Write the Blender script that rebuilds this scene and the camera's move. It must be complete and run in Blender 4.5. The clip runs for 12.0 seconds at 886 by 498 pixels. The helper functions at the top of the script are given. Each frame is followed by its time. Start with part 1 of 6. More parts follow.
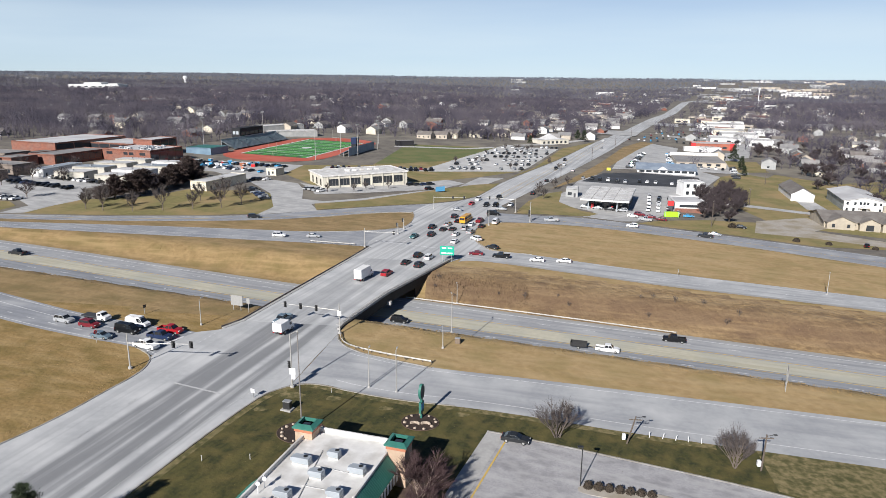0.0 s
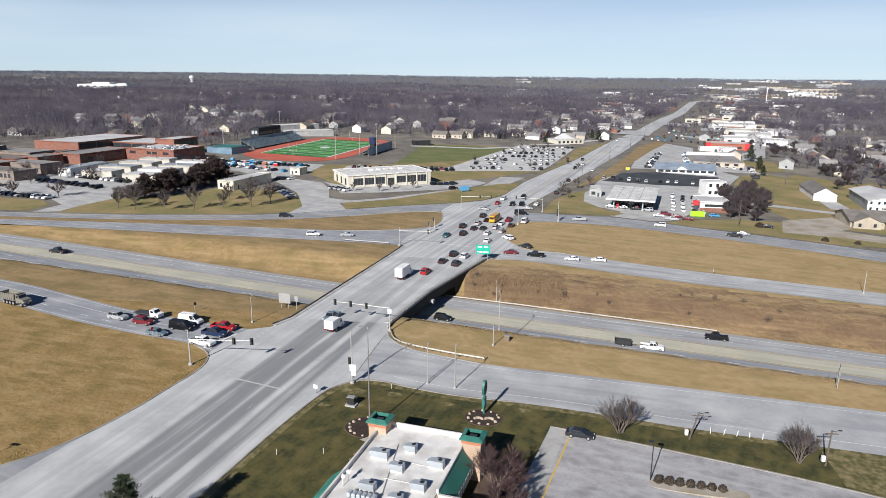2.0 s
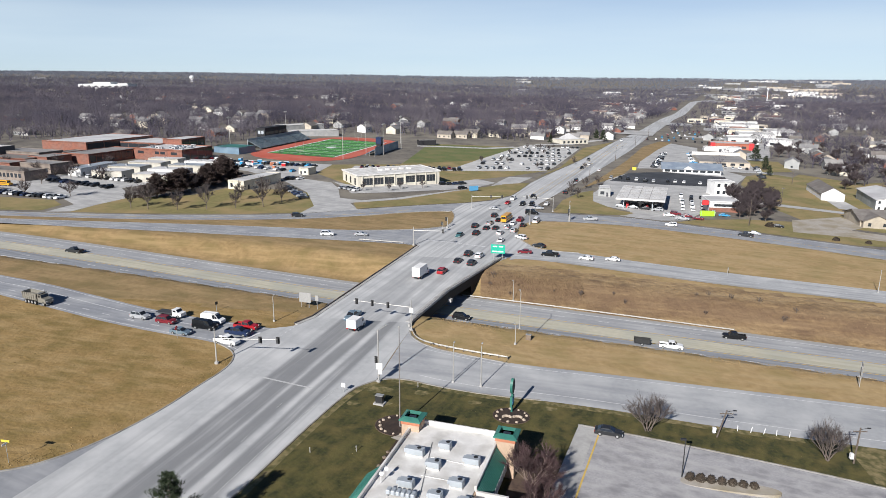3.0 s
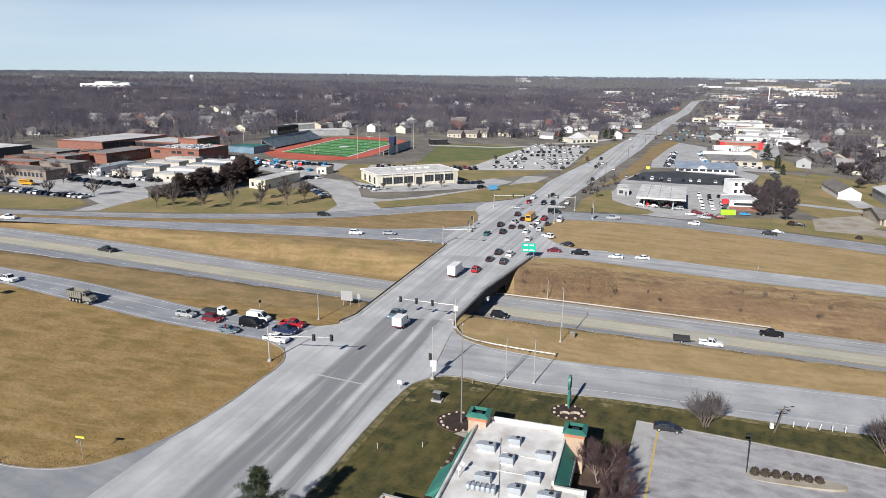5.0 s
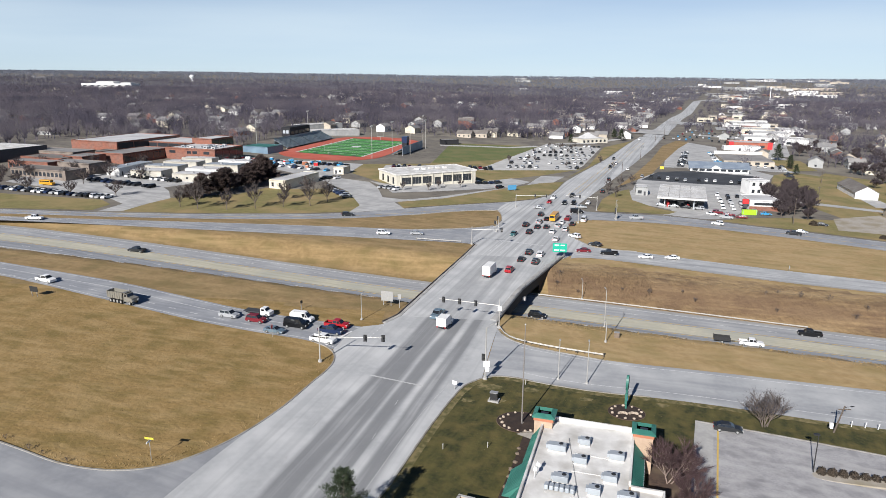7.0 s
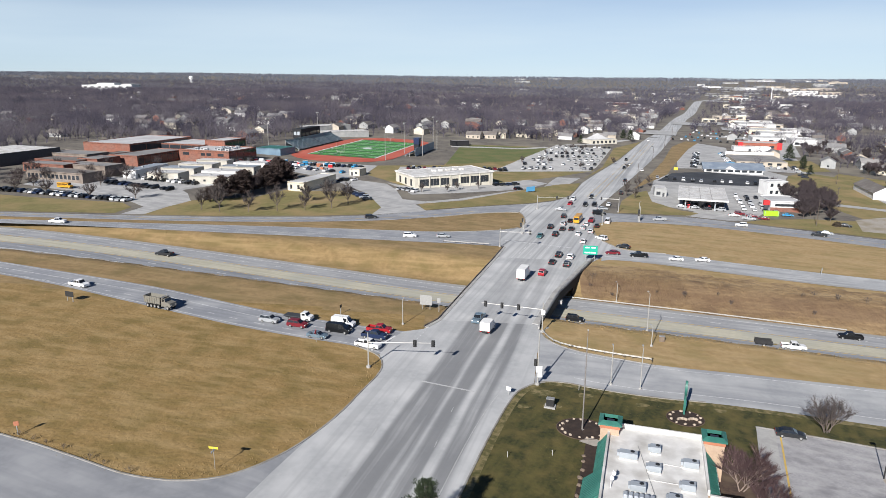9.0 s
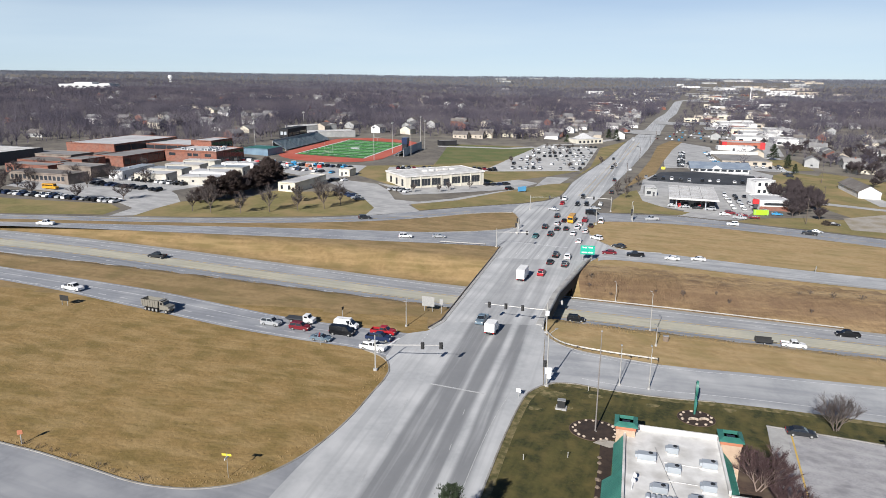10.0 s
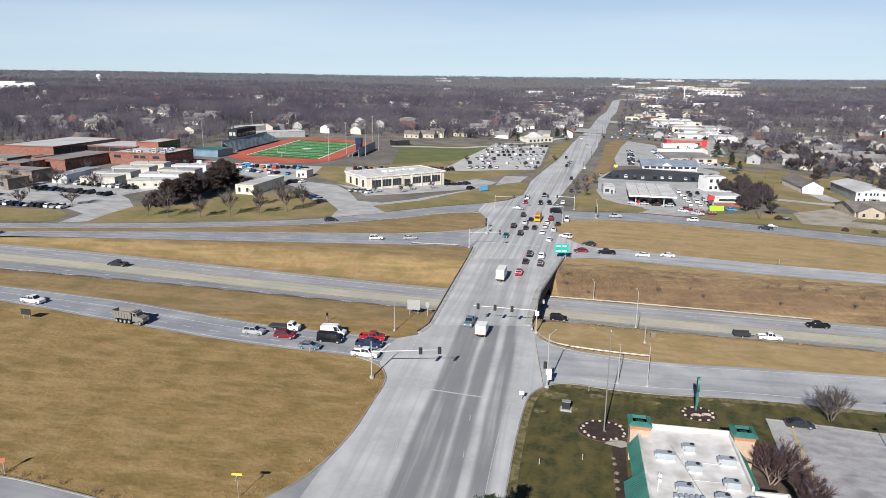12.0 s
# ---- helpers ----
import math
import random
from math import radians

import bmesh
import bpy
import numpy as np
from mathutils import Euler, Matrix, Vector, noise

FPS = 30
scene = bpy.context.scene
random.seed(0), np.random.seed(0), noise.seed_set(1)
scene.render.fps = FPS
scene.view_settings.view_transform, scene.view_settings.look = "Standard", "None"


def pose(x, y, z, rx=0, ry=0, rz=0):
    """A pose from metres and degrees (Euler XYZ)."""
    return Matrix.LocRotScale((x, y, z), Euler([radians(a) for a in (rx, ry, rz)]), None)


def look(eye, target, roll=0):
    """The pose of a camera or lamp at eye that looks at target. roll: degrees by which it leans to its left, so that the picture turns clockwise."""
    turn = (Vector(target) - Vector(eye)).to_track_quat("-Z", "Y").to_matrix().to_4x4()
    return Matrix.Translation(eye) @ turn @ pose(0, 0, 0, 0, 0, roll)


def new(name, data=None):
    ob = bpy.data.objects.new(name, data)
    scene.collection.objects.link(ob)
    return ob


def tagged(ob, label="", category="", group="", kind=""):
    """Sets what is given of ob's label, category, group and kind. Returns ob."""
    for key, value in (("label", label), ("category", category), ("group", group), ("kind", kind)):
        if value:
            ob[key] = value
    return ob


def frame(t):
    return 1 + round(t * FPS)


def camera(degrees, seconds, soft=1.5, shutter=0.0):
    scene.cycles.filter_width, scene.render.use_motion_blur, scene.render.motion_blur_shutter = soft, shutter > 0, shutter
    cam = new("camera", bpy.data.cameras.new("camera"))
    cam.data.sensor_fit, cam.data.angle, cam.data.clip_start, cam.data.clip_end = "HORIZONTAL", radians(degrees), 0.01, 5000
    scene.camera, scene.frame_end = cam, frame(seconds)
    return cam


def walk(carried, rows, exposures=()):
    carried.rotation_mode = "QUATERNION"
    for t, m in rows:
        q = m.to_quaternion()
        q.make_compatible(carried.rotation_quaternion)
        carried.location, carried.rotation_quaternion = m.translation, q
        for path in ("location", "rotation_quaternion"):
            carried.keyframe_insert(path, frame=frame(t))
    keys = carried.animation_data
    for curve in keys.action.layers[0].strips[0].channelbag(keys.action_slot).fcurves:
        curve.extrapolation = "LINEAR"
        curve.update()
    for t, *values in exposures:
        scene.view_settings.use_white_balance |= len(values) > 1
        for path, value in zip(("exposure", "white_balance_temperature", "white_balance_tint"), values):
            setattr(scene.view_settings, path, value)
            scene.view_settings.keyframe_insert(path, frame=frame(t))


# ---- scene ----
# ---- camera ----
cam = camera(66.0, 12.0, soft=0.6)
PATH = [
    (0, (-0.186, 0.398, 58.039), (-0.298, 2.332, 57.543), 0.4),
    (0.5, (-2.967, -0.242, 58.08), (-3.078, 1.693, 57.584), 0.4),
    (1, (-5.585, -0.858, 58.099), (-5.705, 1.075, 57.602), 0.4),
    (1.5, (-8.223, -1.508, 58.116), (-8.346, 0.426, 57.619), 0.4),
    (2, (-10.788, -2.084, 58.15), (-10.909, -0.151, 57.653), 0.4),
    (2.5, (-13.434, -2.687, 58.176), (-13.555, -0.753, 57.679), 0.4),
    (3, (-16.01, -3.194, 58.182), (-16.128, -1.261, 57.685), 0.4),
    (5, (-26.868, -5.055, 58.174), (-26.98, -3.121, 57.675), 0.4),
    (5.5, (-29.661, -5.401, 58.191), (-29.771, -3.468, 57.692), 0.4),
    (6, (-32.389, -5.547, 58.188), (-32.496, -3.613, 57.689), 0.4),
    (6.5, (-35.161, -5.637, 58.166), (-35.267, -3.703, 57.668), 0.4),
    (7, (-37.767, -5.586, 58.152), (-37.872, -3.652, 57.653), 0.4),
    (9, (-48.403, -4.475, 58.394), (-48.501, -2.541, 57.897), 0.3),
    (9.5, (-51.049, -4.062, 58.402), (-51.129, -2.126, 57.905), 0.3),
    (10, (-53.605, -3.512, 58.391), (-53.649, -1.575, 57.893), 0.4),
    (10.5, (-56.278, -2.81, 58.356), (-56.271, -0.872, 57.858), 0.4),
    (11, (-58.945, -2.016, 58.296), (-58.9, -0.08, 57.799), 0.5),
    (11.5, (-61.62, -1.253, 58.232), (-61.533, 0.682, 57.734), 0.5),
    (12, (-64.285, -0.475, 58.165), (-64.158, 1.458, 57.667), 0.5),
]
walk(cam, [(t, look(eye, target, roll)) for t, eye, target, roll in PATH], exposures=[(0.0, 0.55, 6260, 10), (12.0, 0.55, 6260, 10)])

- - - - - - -

## Directive
How many lines of the data hold the string "label"? Reply with the number alone.

## Output
3